Shouting their slogans as they marched along the almost equally crowded sidewalks, the paraders, led by the banner-bearers of the Socialist Workers Party, turned south from 51st Street and, after reaching 42nd Street with unbroken ranks numbering thousands, moved west to 8th Avenue again. At that point, the marchers turned north and proceeded in the direction of the Garden, which is located between 49th and 50th Streets.
Just as the head of the march reached 47th Street, it ran smack into a newly-formed line of cops. Without a word of warning, they plunged into the parade, mounted cops in the lead, with rows of foot cops behind them. The horses were driven straight into the ranks of the marchers, first in the center of the street and then on the sidewalks. Shop windows were shattered to smithereens, and workers wounded by jagged splinters. Others went down under the horses, as is so graphically revealed by the sensational photographs which were published in the press. Clubs were drawn and swung freely and viciously.
This was not in Czarist Moscow, in Hitler’s Berlin or Mussolini’s Rome. No! This took place in the domain of “democratic” New York, under the administration of “progressive” Mayor La Guardia, successful candidate of the American Labor Party in the last election!

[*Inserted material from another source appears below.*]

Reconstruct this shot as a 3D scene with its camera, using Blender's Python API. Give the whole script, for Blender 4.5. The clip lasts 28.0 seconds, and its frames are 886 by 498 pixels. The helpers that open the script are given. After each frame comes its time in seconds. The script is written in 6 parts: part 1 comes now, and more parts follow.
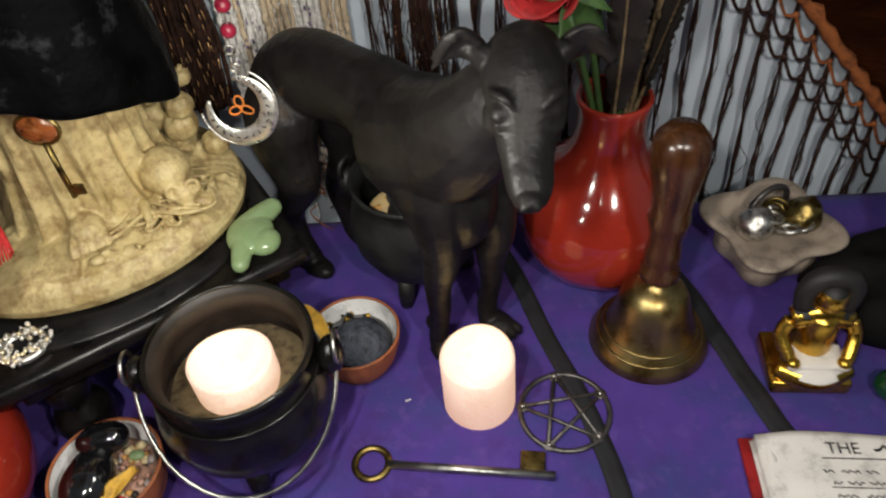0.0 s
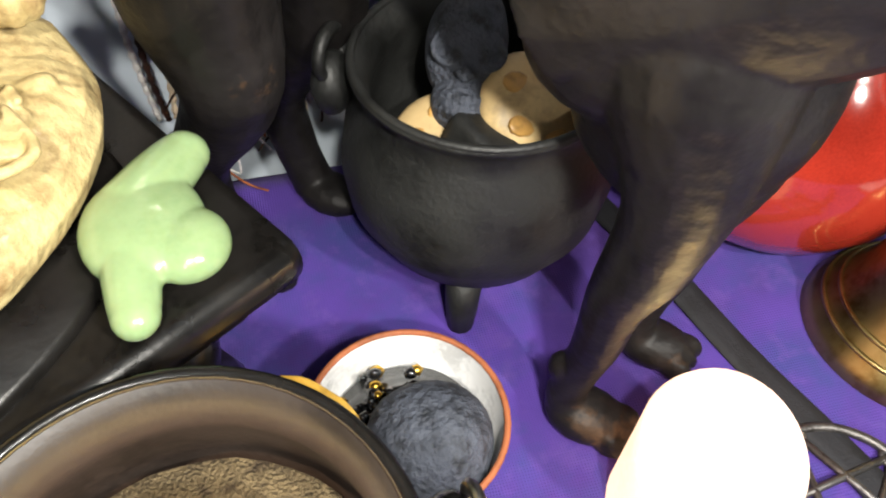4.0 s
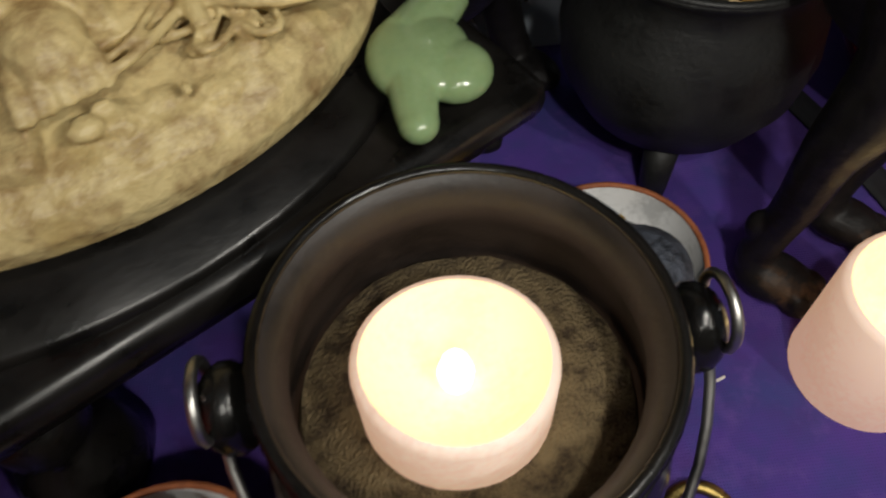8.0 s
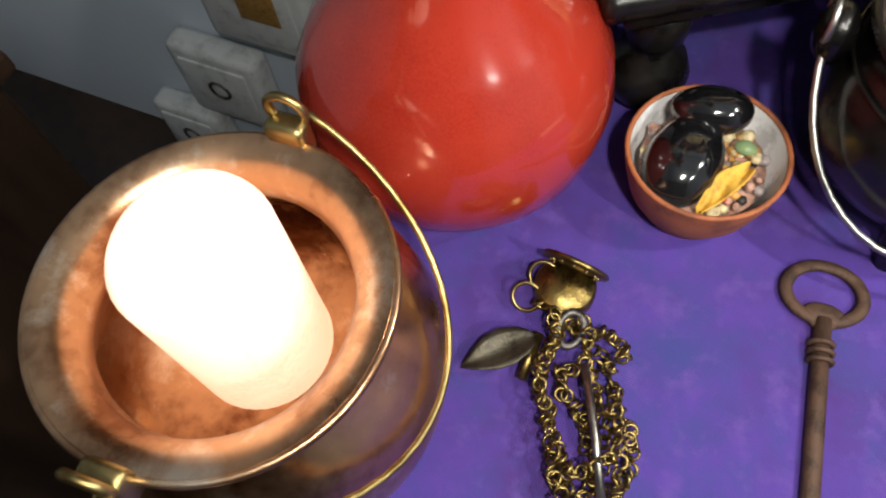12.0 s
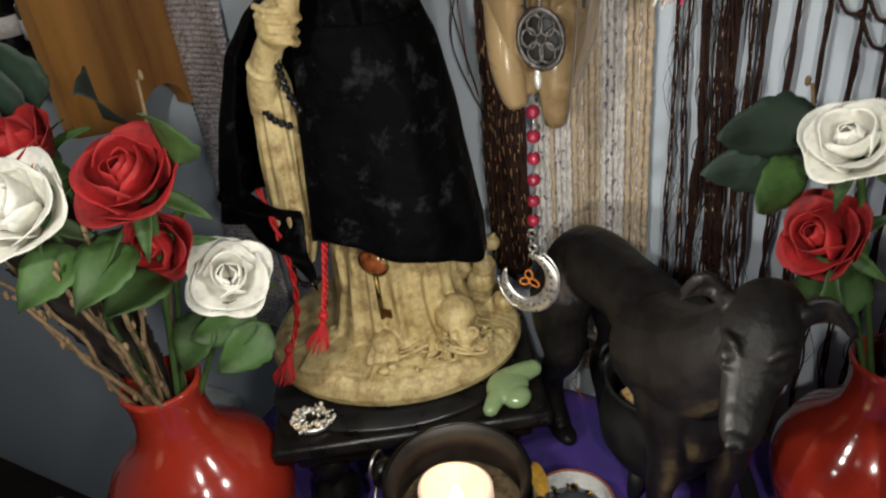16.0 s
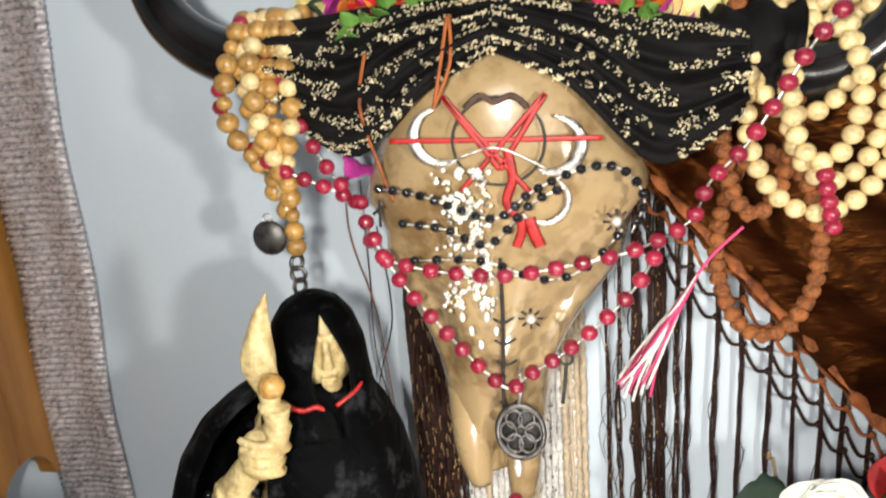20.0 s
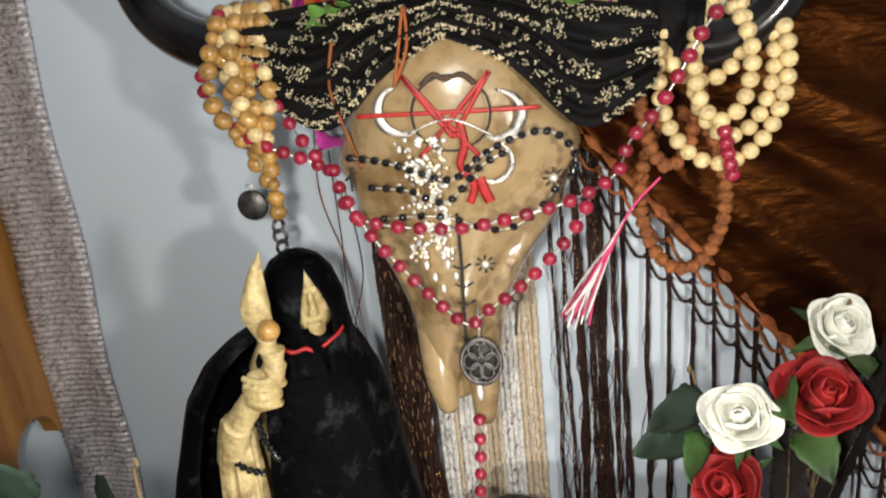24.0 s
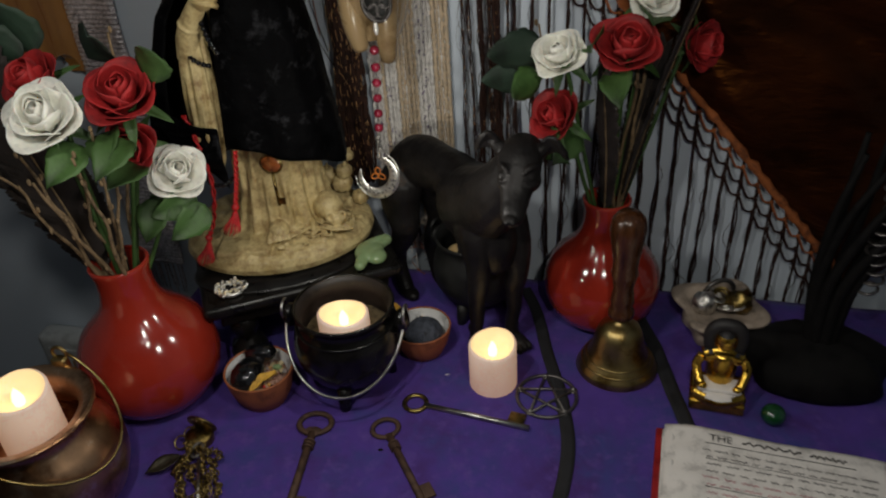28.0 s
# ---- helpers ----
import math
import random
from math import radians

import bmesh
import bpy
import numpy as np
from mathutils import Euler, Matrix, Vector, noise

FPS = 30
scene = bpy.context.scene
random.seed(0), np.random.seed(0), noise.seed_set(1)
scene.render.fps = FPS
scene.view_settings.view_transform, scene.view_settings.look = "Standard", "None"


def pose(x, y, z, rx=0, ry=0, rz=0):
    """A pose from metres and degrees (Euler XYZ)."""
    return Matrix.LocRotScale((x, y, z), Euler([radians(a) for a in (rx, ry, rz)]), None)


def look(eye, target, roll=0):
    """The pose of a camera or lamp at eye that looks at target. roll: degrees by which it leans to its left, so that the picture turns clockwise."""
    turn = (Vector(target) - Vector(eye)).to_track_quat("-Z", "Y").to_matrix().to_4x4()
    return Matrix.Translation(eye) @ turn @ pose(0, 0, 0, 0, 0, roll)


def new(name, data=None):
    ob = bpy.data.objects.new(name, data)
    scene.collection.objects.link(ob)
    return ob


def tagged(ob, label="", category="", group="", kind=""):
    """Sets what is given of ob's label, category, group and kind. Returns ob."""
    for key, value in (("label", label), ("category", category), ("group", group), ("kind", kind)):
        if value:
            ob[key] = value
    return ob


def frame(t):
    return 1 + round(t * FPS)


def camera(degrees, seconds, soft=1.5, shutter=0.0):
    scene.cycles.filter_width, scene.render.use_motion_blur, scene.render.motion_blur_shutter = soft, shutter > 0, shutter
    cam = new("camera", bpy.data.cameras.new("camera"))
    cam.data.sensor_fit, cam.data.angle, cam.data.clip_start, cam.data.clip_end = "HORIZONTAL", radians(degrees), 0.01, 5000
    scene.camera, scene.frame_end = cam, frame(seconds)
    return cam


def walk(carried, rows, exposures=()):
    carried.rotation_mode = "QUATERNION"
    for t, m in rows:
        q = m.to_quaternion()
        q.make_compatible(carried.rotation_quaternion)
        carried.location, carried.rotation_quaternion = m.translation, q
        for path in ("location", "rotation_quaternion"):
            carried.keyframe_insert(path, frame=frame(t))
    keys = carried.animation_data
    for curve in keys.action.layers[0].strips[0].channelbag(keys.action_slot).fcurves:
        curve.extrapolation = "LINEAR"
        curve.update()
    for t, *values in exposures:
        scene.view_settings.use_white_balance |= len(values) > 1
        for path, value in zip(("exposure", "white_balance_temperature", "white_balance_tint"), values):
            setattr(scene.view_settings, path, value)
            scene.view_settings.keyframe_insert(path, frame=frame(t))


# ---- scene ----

Notwithstanding the assault, the lines of the march were still reformed. The parade turned down 47th Street and proceeded once more to Broadway. There a fresh attempt was made to organize a meeting at the Duffy Monument. But another police concentration was on hand and a violent struggle ensued.
The workers refused to be shoved around. They had seen many of their comrades seriously injured and beaten. When the police sought to disperse the marchers, they encountered the stiffest resistance.
Finally, after breaking through the police line, the crowd drove through to 49th Street, where the march was terminated by an announcement from an SWP speaker whom the police, helplessly trying to break through the firm block of workers, sought in vain to reach so that he could be torn down from the taxicab he had mounted in order to address the marchers.
As the militants disbanded, along about midnight, the Tuesday edition of the Daily Worker appeared on the street. Unbelievable as it sounds, while the Stalinist sheet had a report of what went on inside the Garden at the Nazi meeting, it did not even mention the fact that there had been tens of thousands of workers gathered near the Garden in a stormy, anti-Nazi protest meeting! From its report, one would conclude that the Nazis held their mobilization undisturbed by the presence of a single worker. The encouragingly huge protest demonstration, the police brutality, prominently featured by every capitalist newspaper, was deliberately and completely suppressed by the Stalinist paper!
But that incredibly stupid device will not save Browder and Co. from giving an accounting to their members as well as the workers in general. Everybody in and around New York knows about the demonstration, who initiated, sponsored, and led it. Everybody knows that the Stalinists sabotaged it from first to last. And thousands, including rank-and-file Stalinists of the party and the Young Communist League, are so disturbed by this policy, so ashamed of it, that they will demand an answer to the question that is being asked on all sides.
Meanwhile, the answer to the bigger question—How to fight Fascism?—was given in thunderous tones by the magnificent demonstration which reached its highest note on the cry: Workers Defense Guards to crush the fascist danger!